- 493 Okunma
- 3 Yorum
- 1 Beğeni
AMERİKADAN YOL YAPIMI İÇİN MÜHENDİSİ GETİRMEK
Yol, bizim kültürümüzde ve yaşamı algılayışımızda çok boyutlu metaforik anlamlar taşır. Yola düşmek, yoldan çıkmak, yola gelmek gibi. Yunusun şiirlerinde yol, “Ben yürürüm yana yana” denilerek Allah’a ulaşma güzergahıdır. Âşık Veyselin türkülerinde “İki kapılı bir handa yürüyorum gündüz gece” denilerek yaşam felsefesidir. Özet olarak söylemek gerekirse yol; doğumdan ölüme hayatın kendisidir.
Yol yapımı Osmanlı Devletinde 1866 yılında çıkartılan Yol Nizamnamesi ile esasa bağlanarak 16-60 yaş arası erkek nüfus beş yılda 20 gün bedenen çalışmak, ya da bedel ödemek veya hayvan çalıştırmak şeklinde uygulanmıştır.
Cumhuriyeti kuran kadronun da öncelikli hedefleri arasında idi yol yapımı. Bu nedenle 1921 yılında çıkartılan Yol Vergisi Kanunu uyarınca, ya dört işçi yevmiyesi parasal bedel ödeniyor ya da üç gün yol yapımında çalışmak gerekiyordu.
1925 yılında ülkenin harap, halkın bitap durumu göz önüme alınarak, halkı rahatlatmak için aşar vergisi ( aşar %10 demektir) kaldırılarak Yol Vergisi alınmasına devam edilmiştir.
1929 yılında yapılan nüfus artış siyaseti güden bir değişiklikle beş ve üzeri çocuğu olan aileler bu vergiden muaf tutulmuştur. İkinci Dünya Savaşı içerisinde bir misli artırılan Yol Vergisi 1952 yılında Menderes Hükümeti tarafından kaldırılmıştır.
Cumhuriyetimizin ilk yıllarında yurdu demir ağlarla örmek ve balyoz kayaya vurulduğunda tırnak ucu kadar bir parçanın kopması o güzergahta yol yapmak için bir heyecan vesilesiydi.
Ülkemiz ortalama yükselti olarak 132 rakım ile epey engebeli bir coğrafi konumda olduğu için, yolların çoğu dağ, tepe, sırt gibi güzergahlardan geçerek meskun mahallere ulaşması gerektiğinden yol yapımı hem masraflı hem de zahmetli bir iş idi.

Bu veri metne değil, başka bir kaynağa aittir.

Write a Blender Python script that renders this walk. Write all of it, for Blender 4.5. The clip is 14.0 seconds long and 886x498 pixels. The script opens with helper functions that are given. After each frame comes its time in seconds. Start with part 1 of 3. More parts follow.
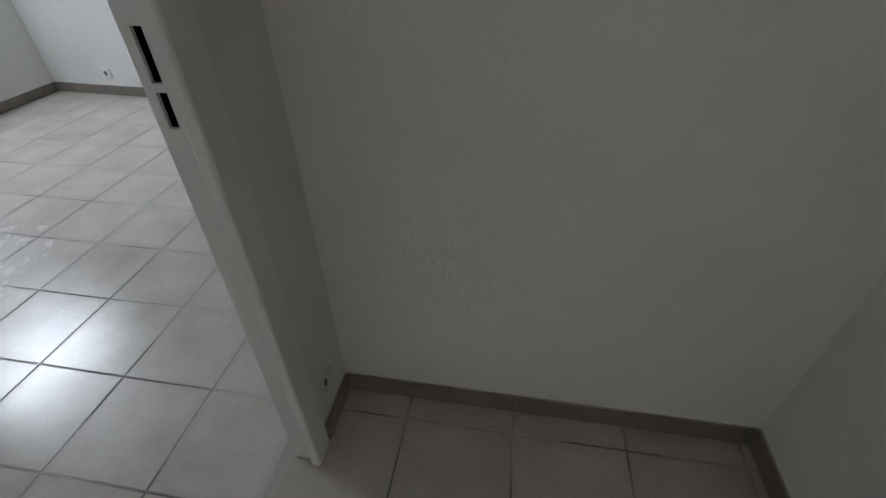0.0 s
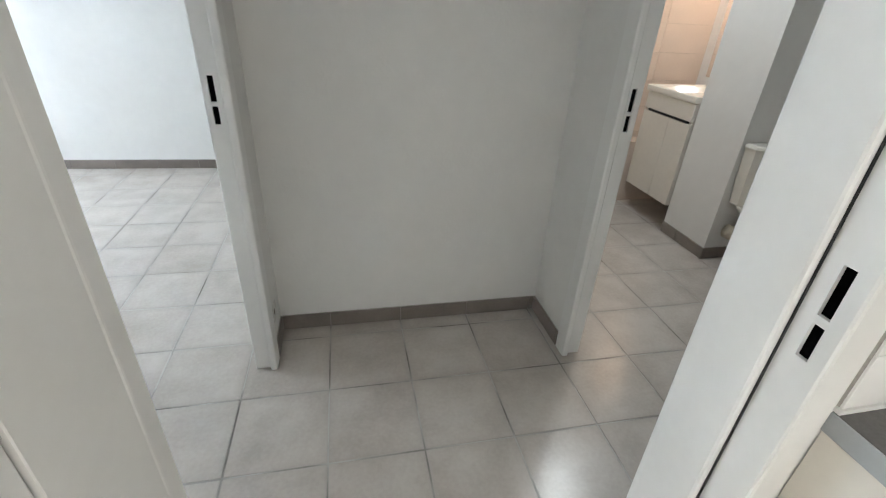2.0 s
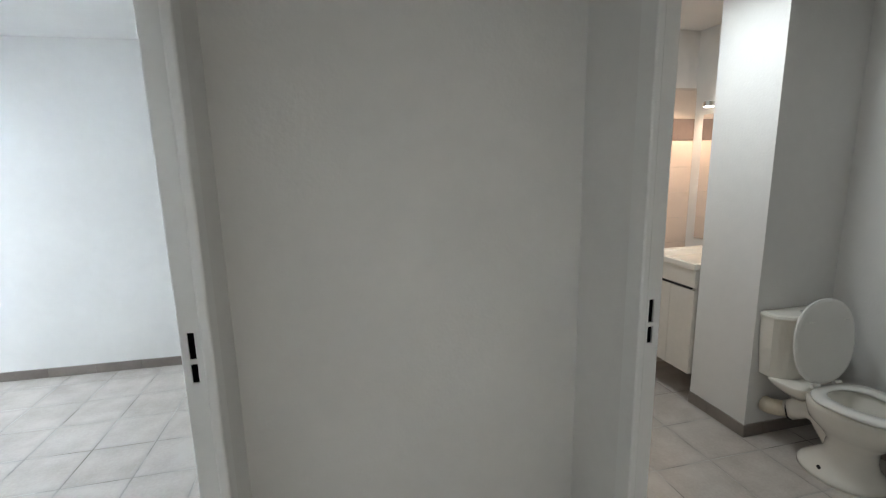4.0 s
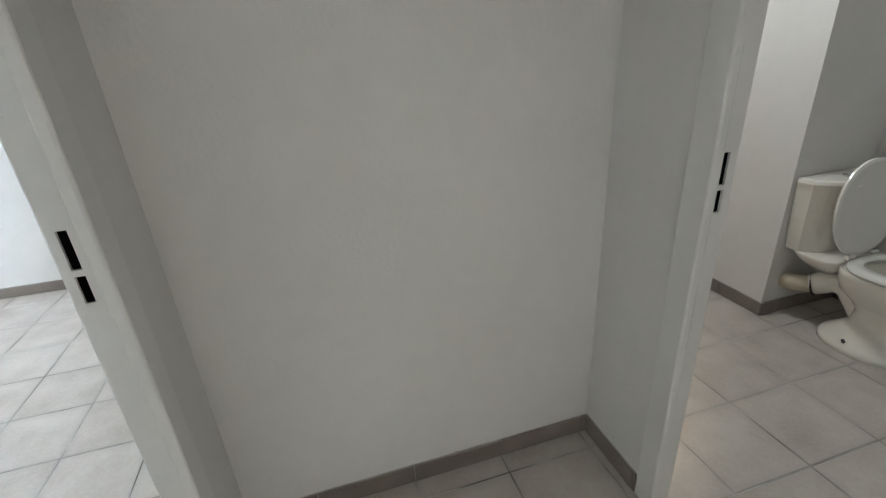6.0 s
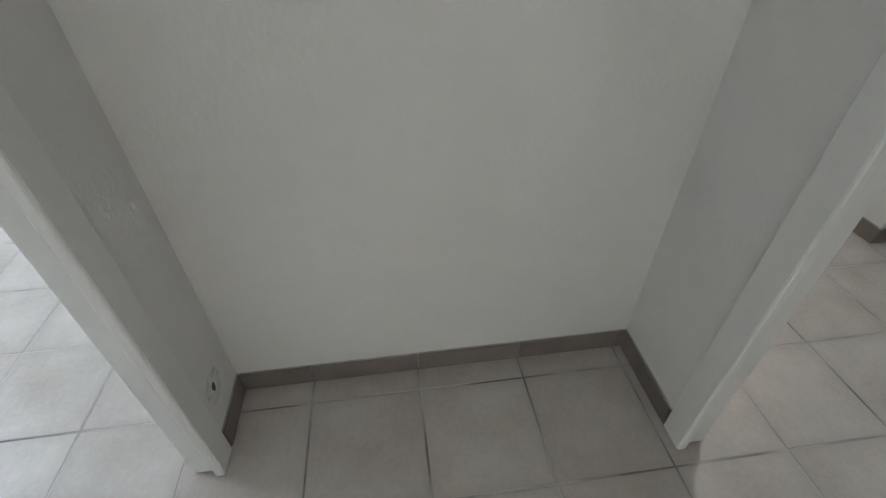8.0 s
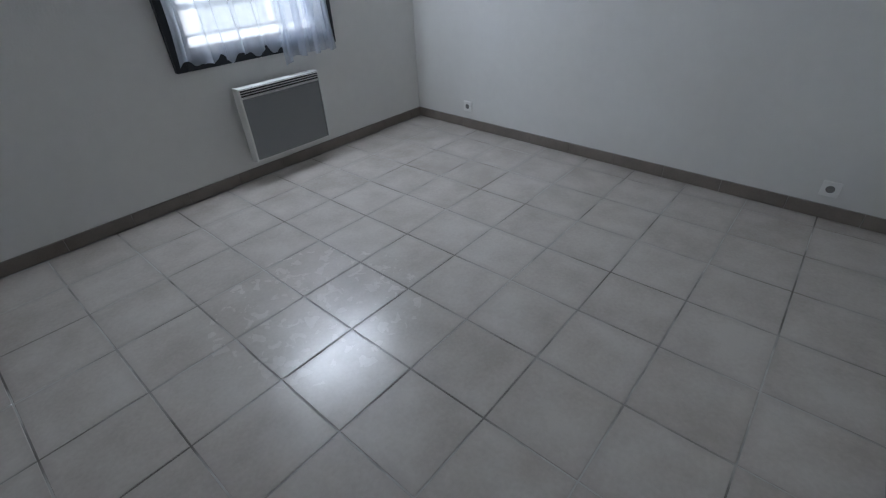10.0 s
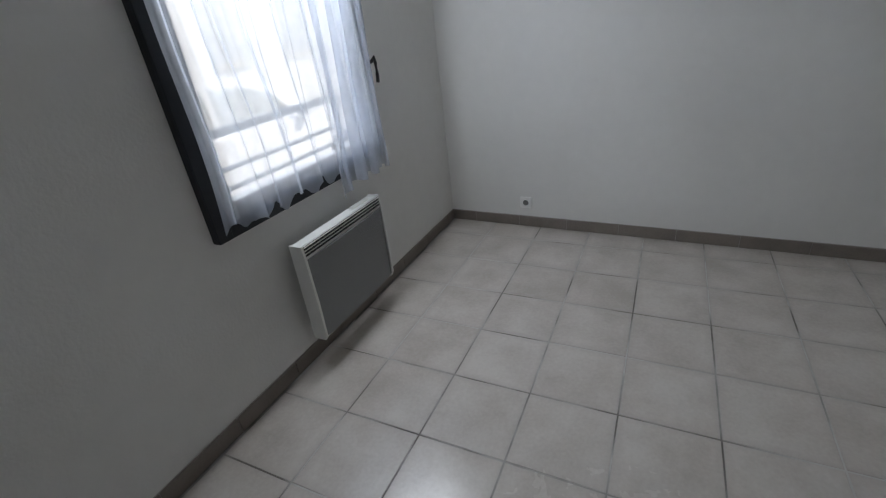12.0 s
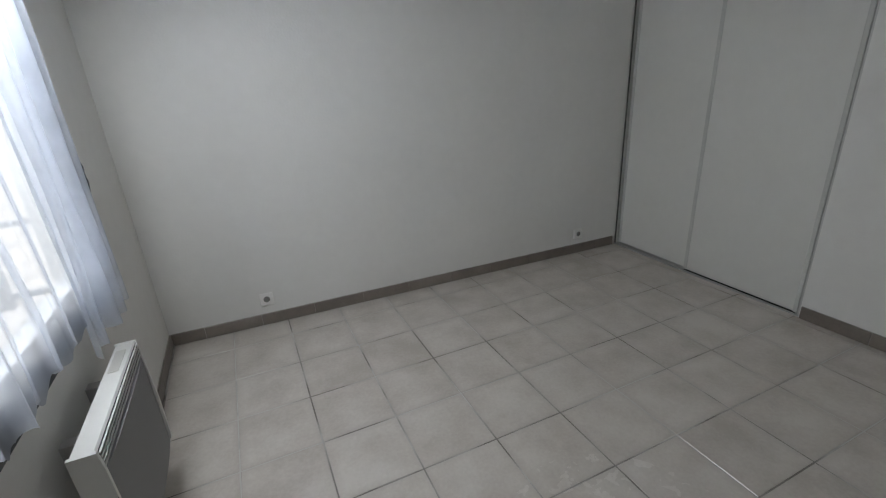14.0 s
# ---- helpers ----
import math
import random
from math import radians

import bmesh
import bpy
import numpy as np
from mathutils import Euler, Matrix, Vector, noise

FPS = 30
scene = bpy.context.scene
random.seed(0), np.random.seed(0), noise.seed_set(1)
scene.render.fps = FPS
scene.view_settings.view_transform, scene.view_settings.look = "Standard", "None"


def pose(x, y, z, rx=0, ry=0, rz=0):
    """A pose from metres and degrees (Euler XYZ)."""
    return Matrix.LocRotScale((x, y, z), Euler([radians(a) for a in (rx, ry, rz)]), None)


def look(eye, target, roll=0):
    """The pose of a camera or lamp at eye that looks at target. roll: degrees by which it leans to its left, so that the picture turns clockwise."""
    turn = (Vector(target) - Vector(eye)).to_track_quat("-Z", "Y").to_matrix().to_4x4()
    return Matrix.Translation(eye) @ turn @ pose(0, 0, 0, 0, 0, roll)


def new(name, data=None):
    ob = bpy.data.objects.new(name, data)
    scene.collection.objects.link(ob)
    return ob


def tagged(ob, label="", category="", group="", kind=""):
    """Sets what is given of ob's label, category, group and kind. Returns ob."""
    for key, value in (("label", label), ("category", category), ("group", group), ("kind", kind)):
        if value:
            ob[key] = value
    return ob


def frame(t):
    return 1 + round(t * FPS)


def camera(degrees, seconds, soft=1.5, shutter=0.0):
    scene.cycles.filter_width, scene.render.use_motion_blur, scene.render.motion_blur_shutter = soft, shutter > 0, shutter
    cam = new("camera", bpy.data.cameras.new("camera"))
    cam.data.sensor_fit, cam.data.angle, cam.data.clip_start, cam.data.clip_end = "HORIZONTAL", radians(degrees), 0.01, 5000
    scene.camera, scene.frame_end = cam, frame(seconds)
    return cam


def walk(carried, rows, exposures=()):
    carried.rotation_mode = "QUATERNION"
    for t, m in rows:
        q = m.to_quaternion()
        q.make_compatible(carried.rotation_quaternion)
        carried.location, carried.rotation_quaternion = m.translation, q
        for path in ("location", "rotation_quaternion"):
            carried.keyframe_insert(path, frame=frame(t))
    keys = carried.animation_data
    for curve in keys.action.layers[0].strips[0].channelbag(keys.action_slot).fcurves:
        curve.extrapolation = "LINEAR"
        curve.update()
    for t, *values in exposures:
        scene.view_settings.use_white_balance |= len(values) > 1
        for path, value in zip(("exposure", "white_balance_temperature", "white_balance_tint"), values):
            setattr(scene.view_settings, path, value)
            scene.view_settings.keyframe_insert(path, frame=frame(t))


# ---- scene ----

Bir gün dağda yol yapımı için çalışılırken bir eşek dağa doğru salınıyor yürüdüğü eğim güzergah kabul edilerek ip çekiliyor, kazık çakılıyor ve çeşitli teknikler uygulanarak yol yukarı tırmanıp gidiyor derken çalışanlar arasında bulunan ABD’den gelen teknik bir elaman bu işe akıl erdiremiyor. Orada bulunan bir yetkiliye soruyor:
- Çok ilginç şeyler yapıyorsunuz. Sizde hiç mi mühendis yok da eşeği kılavuz olarak öne sürüp sizler arkasından gidiyorsunuz. Bu kadar geri kalmış bir ülke olduğunuzu bilmiyordum der.
Türk yetkili:
- Eşekler dağı aşarken %7 eğimle yol alır. Bu eğim ideal bir eğimdir. Atalarımız bilgece bir gözlemle bu bilgiyi bizlere aktarmışlar. Hem yaya hem de motorlu araçlar için bundan daha zahmetsiz bir eğim olamaz. Bizler de o güzergahı takip ederek yolumuzu yapıyoruz. Bunda şaşılacak ne var der.
ABD’li teknik eleman:
- İyi güzel de eşeğin olmadığı yerlerde yolunuzu nasıl yapıyorsunuz diye sorunca
Türk yetkili gülümseyerek:
- Tabi ki çok mecbur kalırsak o zaman gidip ABD’den mühendis getiriyoruz der.